Over two-thirds (69%) of Gen Z consumers shop in-store at least weekly in 2026 — yet roughly 1 in 3 now prefer using GenAI tools like ChatGPT to research products before purchase. They move between TikTok, a physical store and a checkout app without noticing the seam — because to them, there is no seam.

Discovery is happening on feeds. Validation is happening in stores. Conversion is happening everywhere in between.

The three pillars of a phygital strategy

1. Unified data

Phygital only works when your in-store and digital data talk to each other. Customer purchase history, browsing behaviour, loyalty points, and returns — all of it needs to be visible in one place, accessible to associates on the floor and algorithms in the cloud simultaneously. 30–45% of US consumers now use AI for product research and comparison — which means the data trail starts long before a customer walks through your door.

2. Experience-led physical spaces

IKEA, Dollar General and Family Dollar have pioneered small-format, urban-centric stores using AR and community-based pop-ups to maximise reach without substantial physical investment. The store’s job is no longer just to sell. It’s to create the kind of moment no algorithm can replicate — and let the digital layer handle the conversion.

3. Frictionless fulfillment

BOPIS and BORIS (Buy Online, Pick up / Return In-Store) aren’t just convenient — they’re the structural glue between channels. Retailers must have real-time visibility into supply across all channels to facilitate these services. The technology is the last 20%. The operational transformation is the first 80%.

What leaders get wrong

Most brands approach phygital as a technology project. They install a smart screen. They launch an app. They add a QR code to the shelf. Then they wonder why nothing changed.

The mistake is leading with tools instead of journeys. Phygital is not about what you install. It’s about how a customer feels as they move from awareness to purchase to loyalty — across every surface, without ever noticing a gap.

 

 

By the numbers

Only 12% of Indian retailers

have integrated any form of immersive tech into their digital presence — with most SMEs citing cost, lack of internal tech talent and ROI concerns. The brands waiting for perfect conditions are already falling behind those experimenting imperfectly.

The road ahead

By 2026, the phygital brand ambassador — a fusion of AI, adaptive intelligence and real-time connectivity — is becoming a defining competitive advantage. Retailers who embrace this will transform stores into data-rich, personalised, experience-led environments where the future of retail isn’t just transactional — it’s unforgettable.

The retailers who will win the next decade are not those who build the best website or the most beautiful store. They are the ones who make both feel like one.

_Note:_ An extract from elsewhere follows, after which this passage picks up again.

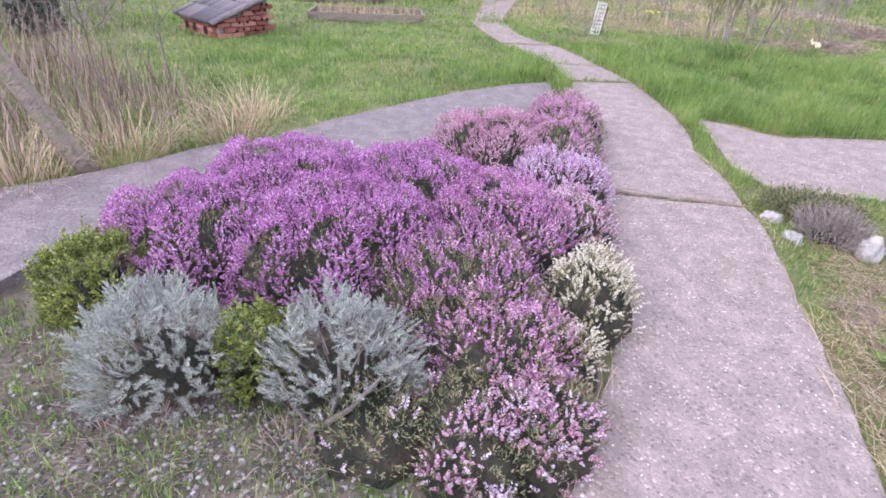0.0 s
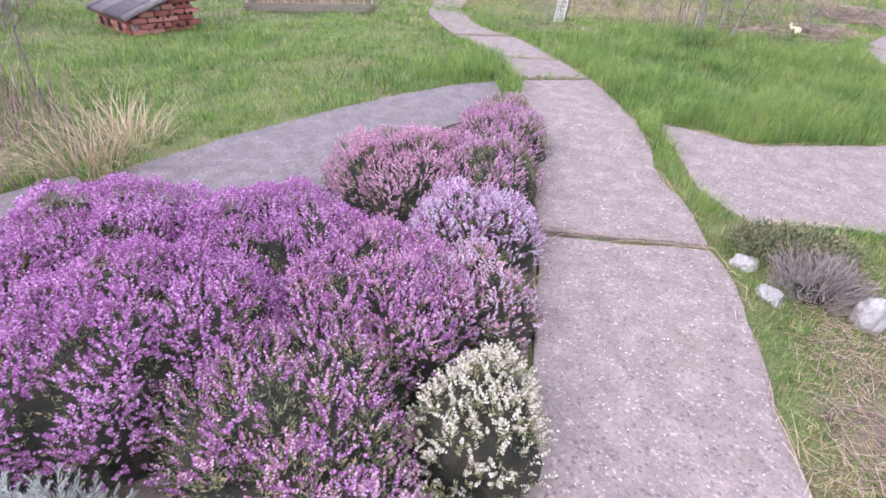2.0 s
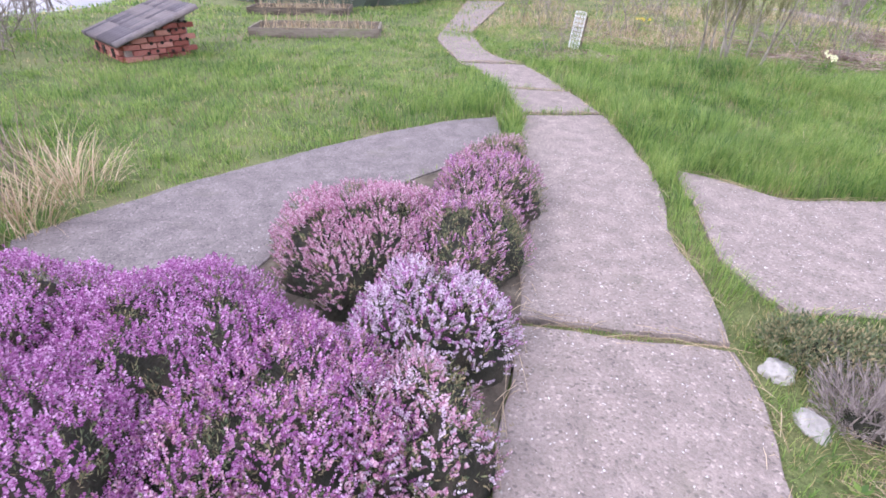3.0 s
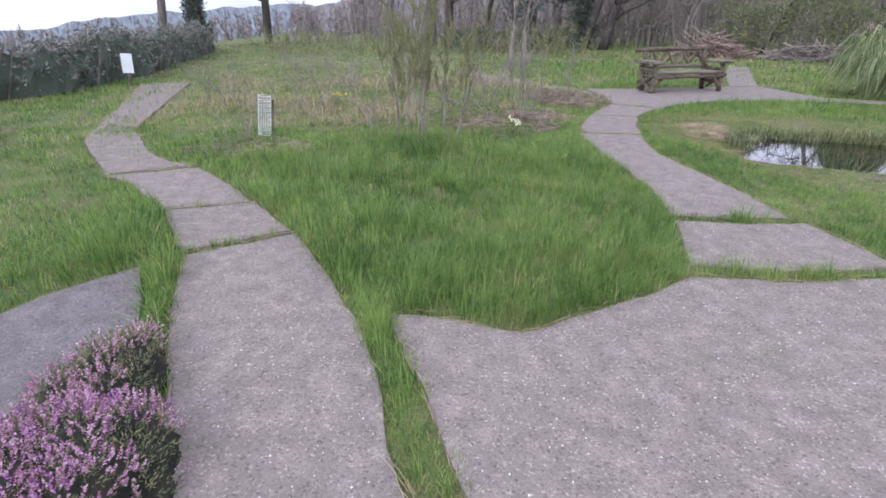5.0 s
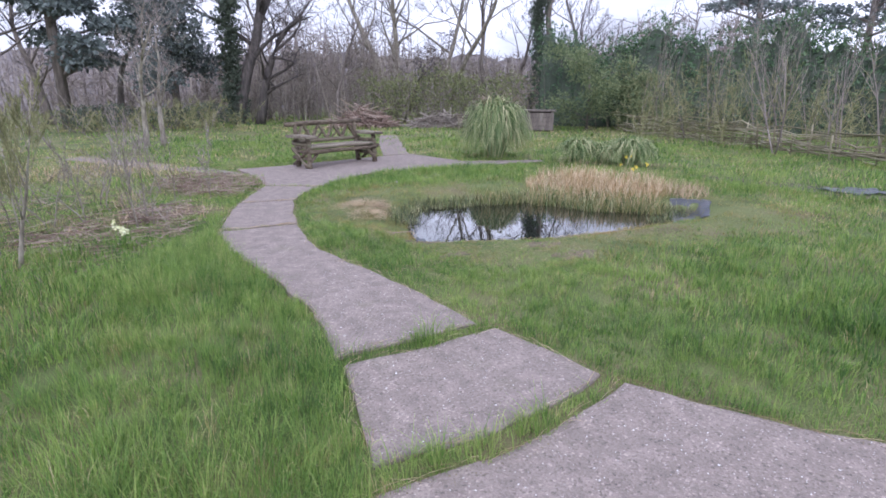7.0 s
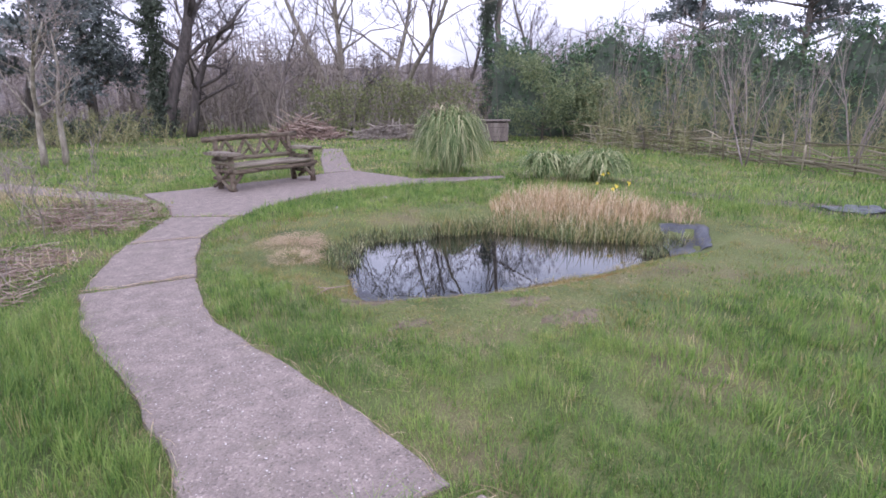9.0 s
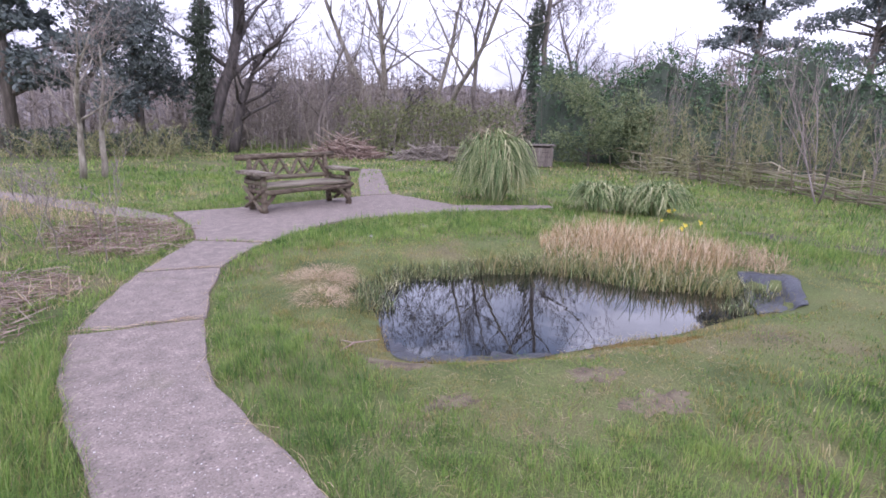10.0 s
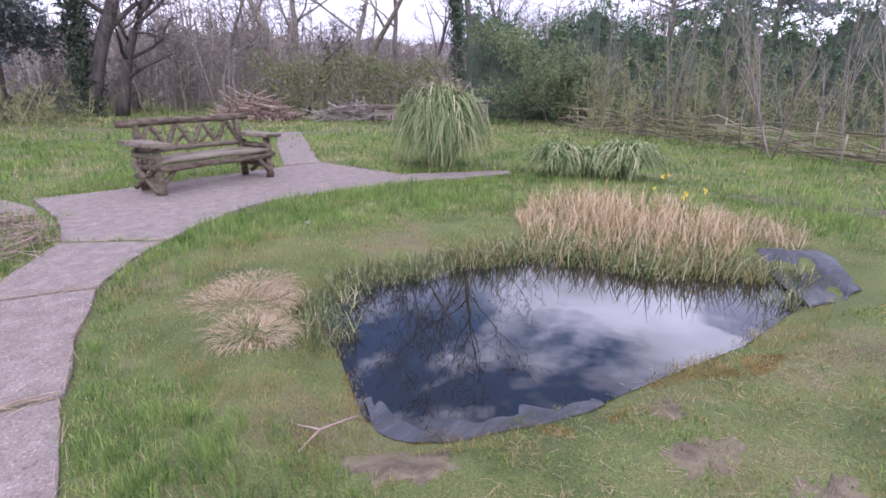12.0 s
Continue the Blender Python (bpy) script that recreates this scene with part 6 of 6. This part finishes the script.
woods("dry_thicket", 240, 14, -20, 14, 24, 28, 0.6, 1.5, M_TWIG_GREEN, "pale dry scrub along the back of the border", 306, (3.0, 4.0), 0.014)


def tree_line(az0, az1, radius, height, material, label, seed):
    """The distant edge of the woods: an uneven mass of crowns."""
    az = np.radians(np.linspace(az0, az1, 620))
    r = np.random.default_rng(seed)
    top = np.full(620, height)
    for f, a in ((11, 0.10), (27, 0.07), (61, 0.05), (140, 0.035)):
        top = top + height * a * np.sin(az * f + r.uniform(0, 6.28)) * (0.6 + 0.4 * np.sin(az * f * 0.37 + 1))
    top = top + height * 0.012 * np.abs(r.normal(0, 1, 620))
    u = np.linspace(0, 1, 620)
    top = top * (0.4 + 0.6 * smooth(u / 0.12) * smooth((1 - u) / 0.16))
    V = []
    for k in range(9):
        f = k / 8
        rad = radius + 2.5 * f + 0.12 * r.normal(0, 1, 620)
        tx, ty = 4.0 - np.sin(az) * rad, 6.0 + np.cos(az) * rad
        V.append(np.stack([tx, ty, -0.2 + (top + 0.2) * f - falls(tx, ty)], 1))
    i = (np.arange(8)[:, None] * 620 + np.arange(619)).ravel()
    T = np.concatenate([np.stack([i, i + 1, i + 621], 1), np.stack([i, i + 621, i + 620], 1)])
    return tagged(part("backdrop", tri_mesh("backdrop", np.concatenate(V), T, material)), label, "woodland", kind="structure")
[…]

The Retail A:Rise perspective

At Retail A:Rise, we see this play out in every conversation among our community — from leaders in Mumbai and Bengaluru to Singapore, Dubai and New York. The phygital shift isn’t theoretical. It’s the lived reality of every brand in our network navigating this transformation right now.

The question is no longer whether to go phygital. It’s how fast — and how well.